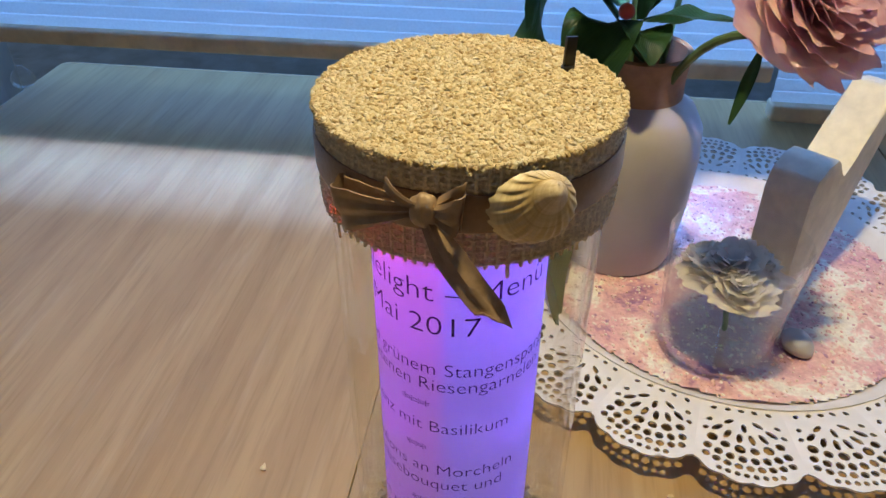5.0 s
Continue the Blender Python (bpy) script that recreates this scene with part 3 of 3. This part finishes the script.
for k in range(2000):
    a = rng.uniform(0, 6.283)
    r = 0.0406 + rng.uniform(-0.0006, 0.0007)
    spots.append((r * math.cos(a), r * math.sin(a), LT + 0.0006 - abs(rng.normal(0, 0.0010)), rng.uniform(0.0005, 0.0010), 0.7))
tagged(chip_field(spots, LID_CHIPS, "chip_layer", lid), "glued pale yellow chips", "", "", "stuff")

# black pull tab standing in the lid
tab = prism([(-0.0017, 0), (0.0017, 0), (0.0019, 0.0098), (-0.0016, 0.0098)], 0.0012, 0.0003)
part("pull_tab", tab, BLACK, lid, "black plastic pull tab", pose(-0.0303 - CX, 0.1990 - CY, LT - 0.0005, -6, 5, 30))
part("tab_slot", lathe([(0, 0), (0.0017, 0), (0.0017, 0.0012), (0, 0.0012)], 14), BLACK, lid, "dark slot", pose(-0.0306 - CX, 0.1983 - CY, LT + 0.0002))


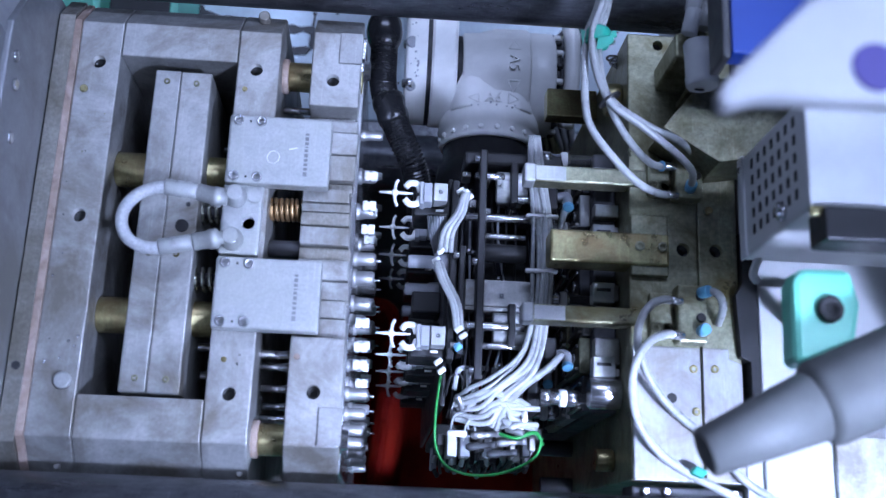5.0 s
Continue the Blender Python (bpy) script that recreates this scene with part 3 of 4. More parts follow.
====
- **SHORT EXERCISE**
Give the entries again word for word, but skip the pictures.

- **RIGHT ANSWER**
5.0 s
Continue the Blender Python (bpy) script that recreates this scene with part 3 of 3. This part finishes the script.
for k in range(2000):
    a = rng.uniform(0, 6.283)
    r = 0.0406 + rng.uniform(-0.0006, 0.0007)
    spots.append((r * math.cos(a), r * math.sin(a), LT + 0.0006 - abs(rng.normal(0, 0.0010)), rng.uniform(0.0005, 0.0010), 0.7))
tagged(chip_field(spots, LID_CHIPS, "chip_layer", lid), "glued pale yellow chips", "", "", "stuff")

# black pull tab standing in the lid
tab = prism([(-0.0017, 0), (0.0017, 0), (0.0019, 0.0098), (-0.0016, 0.0098)], 0.0012, 0.0003)
part("pull_tab", tab, BLACK, lid, "black plastic pull tab", pose(-0.0303 - CX, 0.1990 - CY, LT - 0.0005, -6, 5, 30))
part("tab_slot", lathe([(0, 0), (0.0017, 0), (0.0017, 0.0012), (0, 0.0012)], 14), BLACK, lid, "dark slot", pose(-0.0306 - CX, 0.1983 - CY, LT + 0.0002))


5.0 s
Continue the Blender Python (bpy) script that recreates this scene with part 3 of 4. More parts follow.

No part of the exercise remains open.